* Exercise:
Among the lines below, keep only those from the one containing "# ---- helpers" through the one containing "pose from metres", and reproduce them exactly.

* Record excerpts:
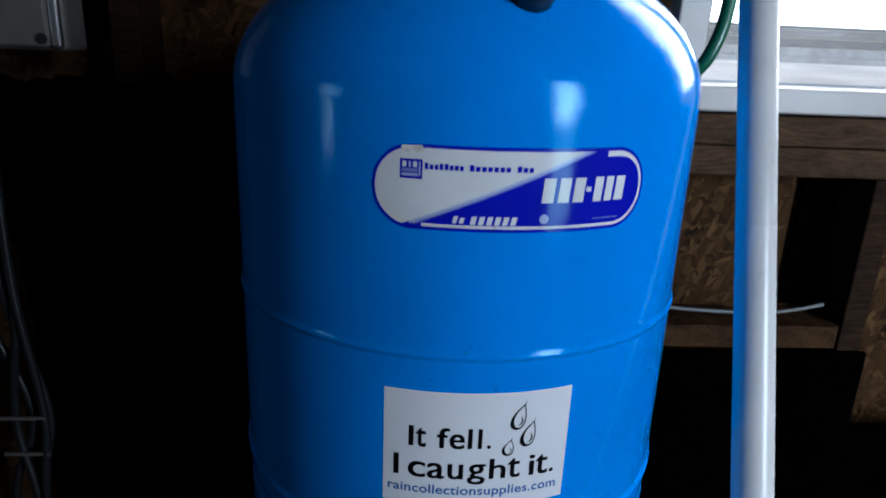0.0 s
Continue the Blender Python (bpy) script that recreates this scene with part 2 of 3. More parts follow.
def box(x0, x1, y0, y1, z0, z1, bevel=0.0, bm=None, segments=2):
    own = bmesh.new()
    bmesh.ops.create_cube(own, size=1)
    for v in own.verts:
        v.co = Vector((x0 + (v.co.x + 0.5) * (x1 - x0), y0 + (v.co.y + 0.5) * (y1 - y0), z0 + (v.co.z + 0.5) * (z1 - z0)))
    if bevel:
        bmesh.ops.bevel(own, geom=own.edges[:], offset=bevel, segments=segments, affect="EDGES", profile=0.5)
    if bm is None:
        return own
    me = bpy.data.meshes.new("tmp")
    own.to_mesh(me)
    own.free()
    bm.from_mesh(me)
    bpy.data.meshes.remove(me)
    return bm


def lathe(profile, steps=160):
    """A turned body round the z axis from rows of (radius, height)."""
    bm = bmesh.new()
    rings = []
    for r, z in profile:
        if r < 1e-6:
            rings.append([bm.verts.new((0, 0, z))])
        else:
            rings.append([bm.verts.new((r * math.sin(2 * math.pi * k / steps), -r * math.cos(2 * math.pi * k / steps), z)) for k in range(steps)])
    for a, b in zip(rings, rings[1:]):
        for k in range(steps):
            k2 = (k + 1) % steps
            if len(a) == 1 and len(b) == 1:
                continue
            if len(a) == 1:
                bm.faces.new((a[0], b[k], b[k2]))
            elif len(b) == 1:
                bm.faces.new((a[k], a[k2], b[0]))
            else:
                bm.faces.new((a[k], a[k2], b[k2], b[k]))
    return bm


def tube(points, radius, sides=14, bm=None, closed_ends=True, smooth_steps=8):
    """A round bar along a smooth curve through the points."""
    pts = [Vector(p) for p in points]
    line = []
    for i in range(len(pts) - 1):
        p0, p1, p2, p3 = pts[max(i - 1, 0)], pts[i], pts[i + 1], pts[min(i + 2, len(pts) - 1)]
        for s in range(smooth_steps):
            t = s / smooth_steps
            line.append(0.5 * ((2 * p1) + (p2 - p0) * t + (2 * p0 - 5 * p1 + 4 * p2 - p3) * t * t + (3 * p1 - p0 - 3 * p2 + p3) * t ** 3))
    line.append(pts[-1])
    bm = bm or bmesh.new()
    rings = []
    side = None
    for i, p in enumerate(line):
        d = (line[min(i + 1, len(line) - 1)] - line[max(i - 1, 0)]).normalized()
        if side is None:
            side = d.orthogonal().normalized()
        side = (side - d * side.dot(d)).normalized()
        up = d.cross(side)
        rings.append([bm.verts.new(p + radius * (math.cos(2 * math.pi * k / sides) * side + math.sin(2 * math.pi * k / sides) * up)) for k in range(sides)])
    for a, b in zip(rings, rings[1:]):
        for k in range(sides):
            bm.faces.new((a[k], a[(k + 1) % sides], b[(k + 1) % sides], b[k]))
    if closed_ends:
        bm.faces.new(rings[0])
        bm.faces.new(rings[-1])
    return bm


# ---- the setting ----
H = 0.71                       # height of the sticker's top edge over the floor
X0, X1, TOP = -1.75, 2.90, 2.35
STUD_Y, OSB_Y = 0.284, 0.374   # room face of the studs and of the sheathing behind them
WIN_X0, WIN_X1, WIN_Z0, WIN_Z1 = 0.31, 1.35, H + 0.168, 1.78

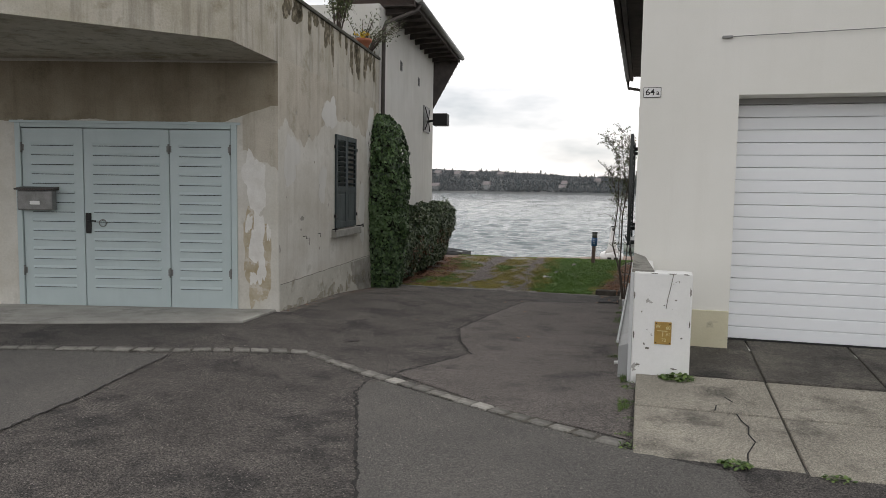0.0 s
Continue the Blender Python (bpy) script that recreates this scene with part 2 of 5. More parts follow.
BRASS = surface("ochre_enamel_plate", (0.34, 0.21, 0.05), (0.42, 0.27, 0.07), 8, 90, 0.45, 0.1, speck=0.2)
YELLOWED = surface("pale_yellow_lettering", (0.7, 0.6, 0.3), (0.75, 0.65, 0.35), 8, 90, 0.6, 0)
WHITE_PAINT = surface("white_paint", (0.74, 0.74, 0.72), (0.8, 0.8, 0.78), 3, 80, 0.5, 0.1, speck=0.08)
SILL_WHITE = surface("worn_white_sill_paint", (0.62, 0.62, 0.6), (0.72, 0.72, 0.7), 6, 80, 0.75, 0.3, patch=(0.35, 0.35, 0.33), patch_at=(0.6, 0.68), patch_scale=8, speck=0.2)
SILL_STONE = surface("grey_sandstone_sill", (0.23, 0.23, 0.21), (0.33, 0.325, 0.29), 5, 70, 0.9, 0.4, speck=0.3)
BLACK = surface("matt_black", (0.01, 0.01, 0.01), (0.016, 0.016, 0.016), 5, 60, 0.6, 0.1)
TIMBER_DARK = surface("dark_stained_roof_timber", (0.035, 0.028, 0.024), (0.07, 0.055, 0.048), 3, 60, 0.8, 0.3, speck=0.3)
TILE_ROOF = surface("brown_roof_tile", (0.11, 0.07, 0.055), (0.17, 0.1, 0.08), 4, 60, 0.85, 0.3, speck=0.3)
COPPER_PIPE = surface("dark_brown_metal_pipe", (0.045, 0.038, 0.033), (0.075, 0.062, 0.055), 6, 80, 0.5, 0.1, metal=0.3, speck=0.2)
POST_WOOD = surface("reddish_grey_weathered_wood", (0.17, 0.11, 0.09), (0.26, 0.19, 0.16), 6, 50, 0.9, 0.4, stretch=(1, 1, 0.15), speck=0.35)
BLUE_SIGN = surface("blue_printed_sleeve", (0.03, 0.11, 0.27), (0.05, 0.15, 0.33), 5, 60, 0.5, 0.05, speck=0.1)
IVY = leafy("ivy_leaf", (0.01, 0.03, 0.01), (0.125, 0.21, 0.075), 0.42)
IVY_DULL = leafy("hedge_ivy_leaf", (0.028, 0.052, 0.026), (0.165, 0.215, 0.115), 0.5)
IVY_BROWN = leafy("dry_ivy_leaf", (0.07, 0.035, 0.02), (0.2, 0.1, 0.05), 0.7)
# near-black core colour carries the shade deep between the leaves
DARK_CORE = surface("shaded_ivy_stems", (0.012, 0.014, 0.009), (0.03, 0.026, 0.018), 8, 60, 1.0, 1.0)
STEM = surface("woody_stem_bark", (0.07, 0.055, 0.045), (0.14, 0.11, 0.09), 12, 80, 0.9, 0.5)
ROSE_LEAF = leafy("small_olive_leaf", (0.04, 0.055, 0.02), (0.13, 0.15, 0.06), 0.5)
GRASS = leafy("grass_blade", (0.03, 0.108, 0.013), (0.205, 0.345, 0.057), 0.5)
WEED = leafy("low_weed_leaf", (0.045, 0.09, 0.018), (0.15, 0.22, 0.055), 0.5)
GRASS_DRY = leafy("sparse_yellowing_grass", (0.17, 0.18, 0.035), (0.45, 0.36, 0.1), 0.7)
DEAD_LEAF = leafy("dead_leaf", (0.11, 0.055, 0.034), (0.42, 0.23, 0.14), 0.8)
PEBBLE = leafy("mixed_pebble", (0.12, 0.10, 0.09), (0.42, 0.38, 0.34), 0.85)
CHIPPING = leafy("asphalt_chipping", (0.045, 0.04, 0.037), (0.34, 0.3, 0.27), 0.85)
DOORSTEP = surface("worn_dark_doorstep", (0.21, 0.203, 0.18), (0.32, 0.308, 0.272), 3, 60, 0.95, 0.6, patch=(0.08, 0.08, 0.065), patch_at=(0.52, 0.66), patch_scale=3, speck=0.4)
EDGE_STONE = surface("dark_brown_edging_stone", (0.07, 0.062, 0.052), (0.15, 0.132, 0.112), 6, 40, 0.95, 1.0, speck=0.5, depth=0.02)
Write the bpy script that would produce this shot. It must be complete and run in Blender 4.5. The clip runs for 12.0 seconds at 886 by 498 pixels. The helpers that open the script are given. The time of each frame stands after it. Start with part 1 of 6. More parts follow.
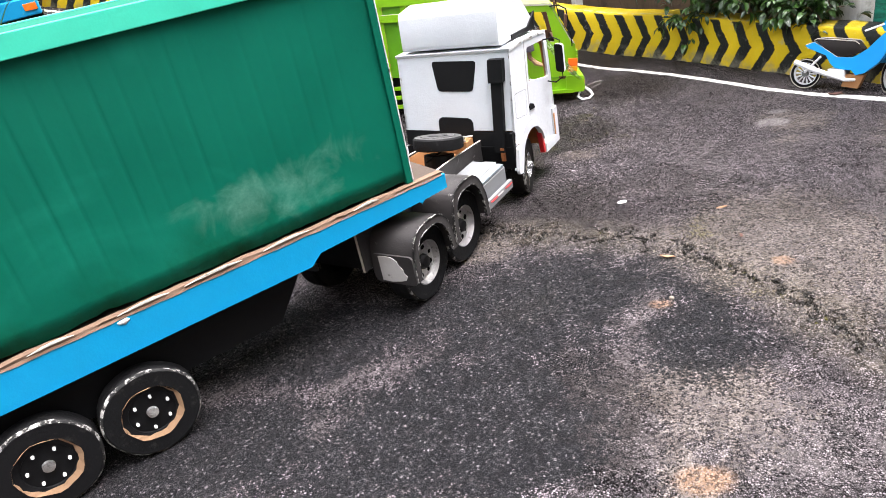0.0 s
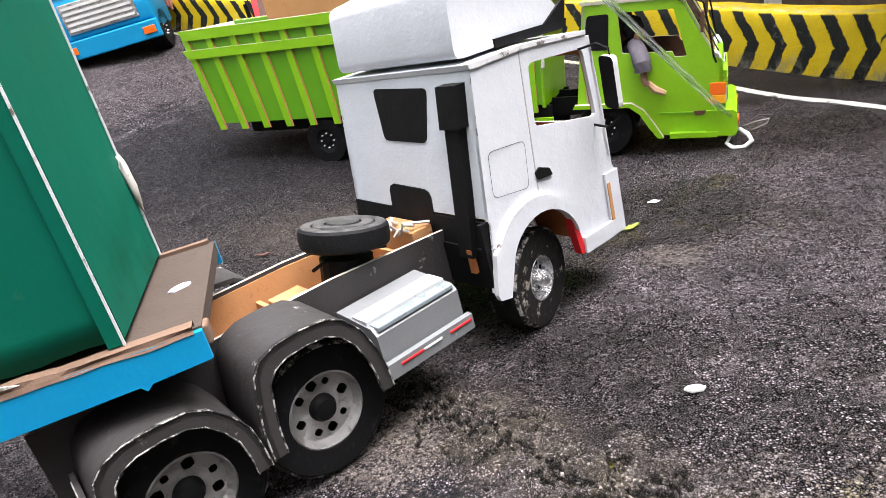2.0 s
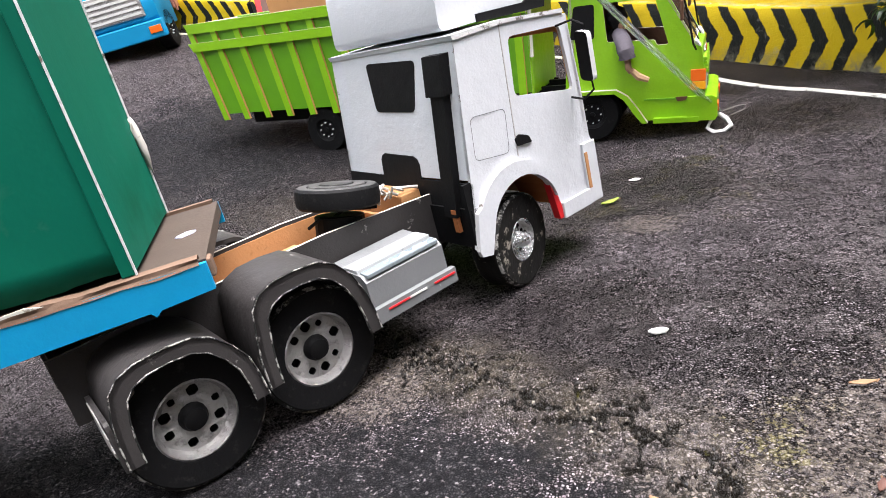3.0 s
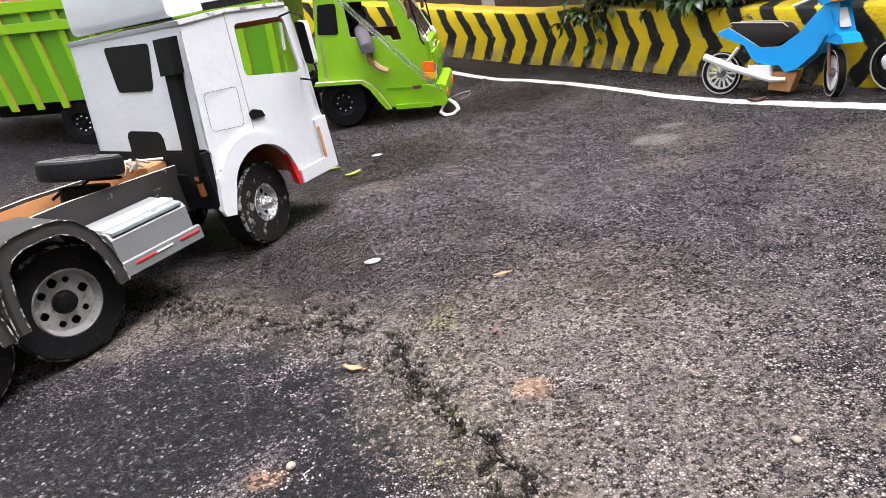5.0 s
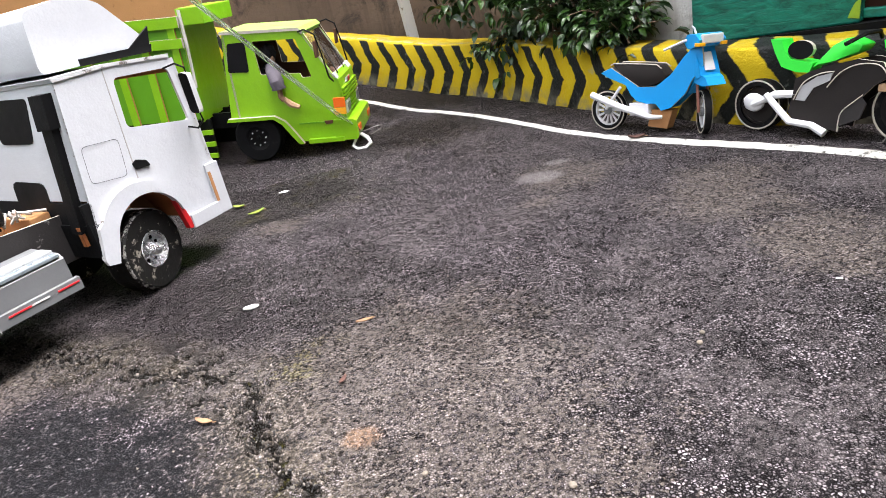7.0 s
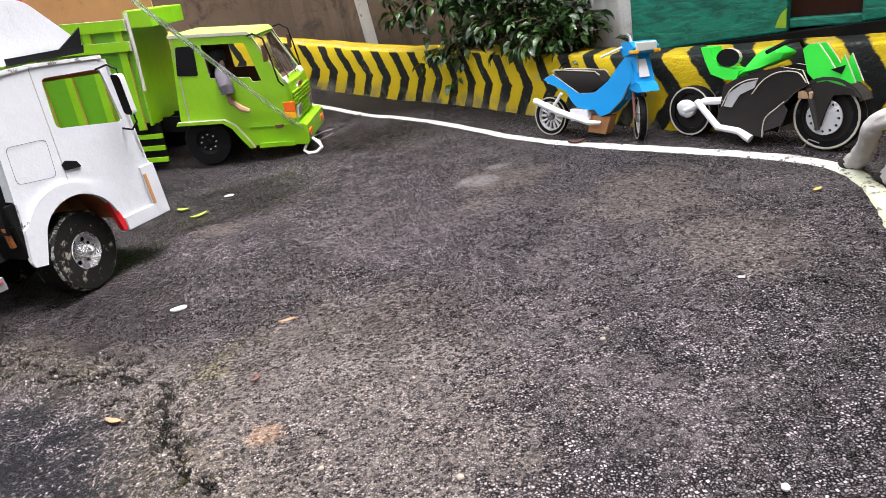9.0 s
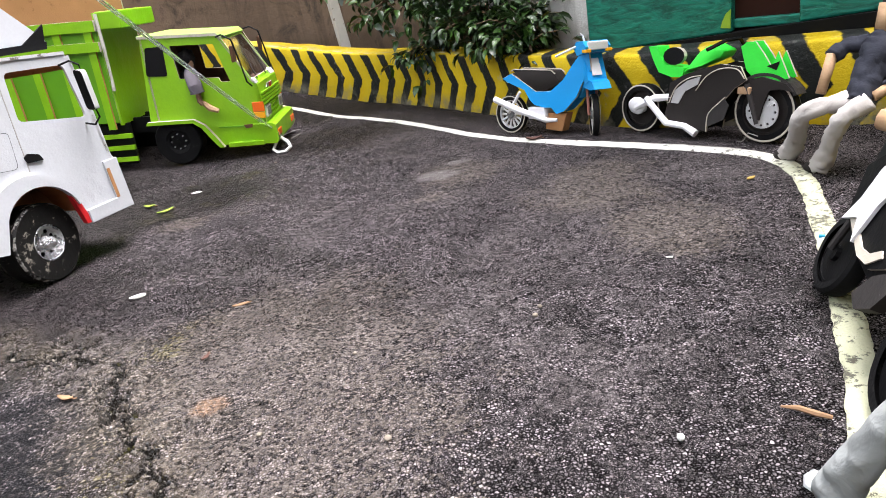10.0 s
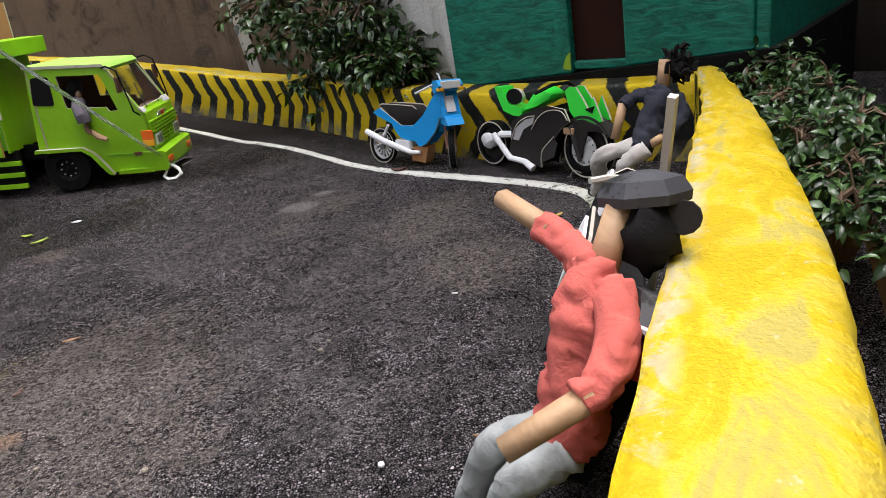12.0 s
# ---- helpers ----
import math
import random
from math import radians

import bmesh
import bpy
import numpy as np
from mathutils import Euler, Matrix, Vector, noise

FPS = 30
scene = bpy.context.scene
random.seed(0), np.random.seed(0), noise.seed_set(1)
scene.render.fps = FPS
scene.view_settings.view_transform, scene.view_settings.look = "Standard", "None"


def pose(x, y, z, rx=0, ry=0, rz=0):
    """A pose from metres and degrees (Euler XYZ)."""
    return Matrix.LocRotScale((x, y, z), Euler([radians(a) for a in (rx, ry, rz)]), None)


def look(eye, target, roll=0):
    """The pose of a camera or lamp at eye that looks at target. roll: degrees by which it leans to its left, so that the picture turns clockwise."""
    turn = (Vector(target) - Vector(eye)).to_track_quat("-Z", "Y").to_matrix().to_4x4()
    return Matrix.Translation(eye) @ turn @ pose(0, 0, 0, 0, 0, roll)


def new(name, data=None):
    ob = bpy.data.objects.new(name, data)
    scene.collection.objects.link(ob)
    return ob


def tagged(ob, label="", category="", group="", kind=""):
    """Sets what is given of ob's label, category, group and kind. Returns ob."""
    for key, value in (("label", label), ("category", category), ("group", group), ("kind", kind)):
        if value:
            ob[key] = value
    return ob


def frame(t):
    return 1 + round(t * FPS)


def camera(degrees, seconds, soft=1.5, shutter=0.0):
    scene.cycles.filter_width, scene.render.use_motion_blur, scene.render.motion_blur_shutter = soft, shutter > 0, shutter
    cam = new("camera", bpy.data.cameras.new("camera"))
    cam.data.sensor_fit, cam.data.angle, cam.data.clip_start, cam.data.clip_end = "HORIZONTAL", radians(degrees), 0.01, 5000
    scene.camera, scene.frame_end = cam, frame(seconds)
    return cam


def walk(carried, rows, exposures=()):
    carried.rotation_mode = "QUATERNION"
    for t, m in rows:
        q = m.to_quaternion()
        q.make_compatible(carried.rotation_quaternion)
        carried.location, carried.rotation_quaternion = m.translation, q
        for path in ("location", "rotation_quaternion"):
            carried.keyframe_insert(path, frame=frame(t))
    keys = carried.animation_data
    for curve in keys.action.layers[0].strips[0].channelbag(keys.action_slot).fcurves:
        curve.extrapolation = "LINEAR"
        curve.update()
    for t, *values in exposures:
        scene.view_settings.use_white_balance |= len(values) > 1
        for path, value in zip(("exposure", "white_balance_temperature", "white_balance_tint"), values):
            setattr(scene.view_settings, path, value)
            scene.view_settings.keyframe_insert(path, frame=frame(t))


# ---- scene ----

* Result:
# ---- helpers ----
import math
import random
from math import radians

import bmesh
import bpy
import numpy as np
from mathutils import Euler, Matrix, Vector, noise

FPS = 30
scene = bpy.context.scene
random.seed(0), np.random.seed(0), noise.seed_set(1)
scene.render.fps = FPS
scene.view_settings.view_transform, scene.view_settings.look = "Standard", "None"


def pose(x, y, z, rx=0, ry=0, rz=0):
    """A pose from metres and degrees (Euler XYZ)."""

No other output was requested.